Superconductivity and Antiferromagnetism in Three-Dimensional Hubbard model

Interplay between antiferromagnetism and superconductivity is studied by using the 3-dimensional nearly half-filled Hubbard model with anisotropic transfer matrices $t_{\rm z}$ and $t_{\perp}$. The phase diagrams are calculated for varying values of the ratio $r_{\rm z}=t_{\rm z}/t_{\perp}$ using the spin fluctuation theory within the fluctuation-exchange approximation.

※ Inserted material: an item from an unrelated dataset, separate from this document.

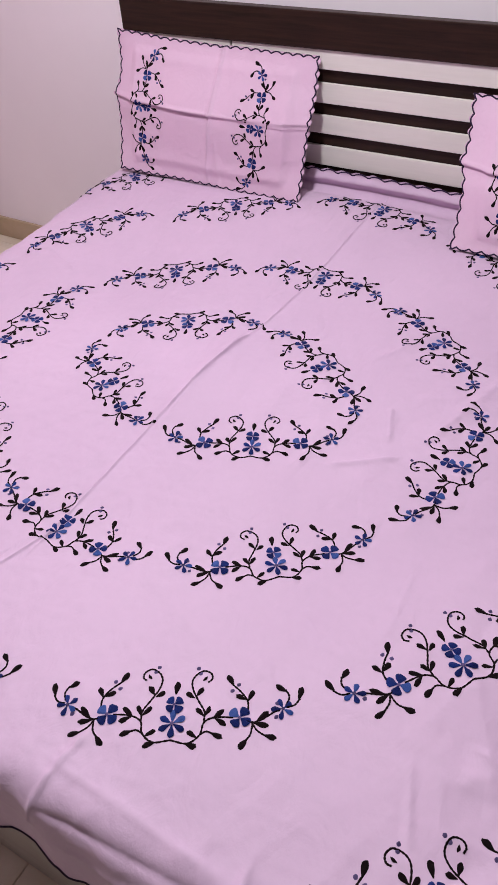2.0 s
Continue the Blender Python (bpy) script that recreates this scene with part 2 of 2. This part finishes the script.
PLEATS = [(-60, 5, 0.07), (-46, 6, -0.09), (-33, 4, 0.15), (-20, 6, -0.07), (-8, 4, 0.09)]


def drape(s, t):
    """Where the flat cloth's point (s, t) comes to lie on the bed."""
    s, t = np.asarray(s, float), np.asarray(t, float)
    cx = np.clip(s, -(HX - RC), HX - RC)
    cy = np.maximum(t, -(FOOT - RC))
    vx, vy = s - cx, t - cy
    r = np.hypot(vx, vy) + 1e-9
    nx, ny = vx / r, vy / r
    d = np.maximum(r - RC, 0)
    ang = np.minimum(d / RE, math.pi / 2)
    hor = RE * np.sin(ang)
    low = np.maximum(d - RE * math.pi / 2, 0)
    drop = RE * (1 - np.cos(ang)) + low
    inside = r <= RC
    # pleats where the cloth gathers round the corner, slow waves along the straight sides
    phi = np.degrees(np.arctan2(vy, np.abs(vx) + 1e-9))
    corner = (np.abs(vx) > 1e-6) & (vy < -1e-6)
    fold = np.zeros_like(r)
    for at, width, gain in PLEATS:
        fold = fold + gain * np.exp(-(((phi - at) / width) ** 2))
    fold = (fold - 0.035 * smooth(-48, -86, phi)) * smooth(0.0, 0.20, drop)
    along = np.where(np.abs(vy) > np.abs(vx), s, t)
    waves = (0.10 * np.sin(17 * along + 0.6) + 0.07 * np.sin(41 * along + 2.0)) * np.where(np.abs(vy) > np.abs(vx), 0.35, 0.45)
    straight = np.where(corner, 0.0, 1.0)
    fold = np.where(corner, fold, (0.09 * np.exp(-np.abs((s - 0.60) / 0.014)) + 0.10 * np.exp(-(((s - 0.56) / 0.07) ** 2)) - 0.060 * smooth(0.599, 0.655, s)) * (vy < 0))
    out = drop * (0.12 + straight * waves) + np.where(corner, drop, np.minimum(drop, 0.15 + 0.2 * np.maximum(drop - 0.15, 0))) * fold
    reach = np.where(inside, r, RC + hor + out)
    x, y = cx + nx * reach, cy + ny * reach
    bump = relief(s, t)
    x, y = x + nx * np.sin(ang) * bump, y + ny * np.sin(ang) * bump
    z = top_height(np.where(inside, s, cx + nx * RC), np.where(inside, t, cy + ny * RC)) - np.where(inside, 0, drop)
    z = z - 0.004 * smooth(0.12, 0.0, RC - r) * inside - np.where(inside, 0, 0.004)
    z = z + np.where(inside, bump, np.cos(ang) * bump)
    # the head end dips behind the pillows and stands up against the headboard
    up = np.maximum(t - 0.90, 0)
    lift = smooth(0.0, 0.03, up)
    z = np.where(t > 0.86, z - 0.012 * smooth(0.86, 0.90, t) * (1 - lift) + np.maximum(up - 0.035, 0) * 0.92 * (np.abs(s) < HX + 0.02), z)
    y = np.where(up > 0, 0.90 + np.minimum(up, 0.035) - 0.016 * np.exp(-(((up - 0.062) / 0.012) ** 2)) + 0.004 * np.sin(9 * s), y)
    return np.stack([x, y, np.maximum(z, 0.012)], -1)


def lift_off(surface, s, t, h):
    """Points at the height h above a cloth surface."""
    e = 0.003
    p = surface(s, t)
    n = np.cross(surface(s + e, t) - surface(s - e, t), surface(s, t + e) - surface(s, t - e))
    n /= np.linalg.norm(n, axis=-1, keepdims=True) + 1e-12
    return p + n * np.asarray(h)[..., None]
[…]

The antiferromagnetic phase around the half-filled electron density expands while the neighboring phase of the anisotropic $d_{x^{2}-y^{2}}$-wave superconductivity shrinks with increasing $r_{\rm z}$. For small $r_{\rm z}$ $T_{\rm c}$ decreases slowly with increasing $r_{\rm z}$. For moderate values of $r_{\rm z}$ we find the second order transition, with lowering temperature, from the $d_{x^{2}-y^{2}}$-wave superconducting phase to a phase where incommensurate SDW coexists with $d_{x^{2}-y^{2}}$-wave superconductivity. Resonance peaks as were discussed previously for 2D superconductors are shown to survive in the $d_{x^{2}-y^{2}}$-wave superconducting phase of 3D systems. Soft components of the incommensurate SDW spin fluctuation mode grow as the coexistent phase is approached.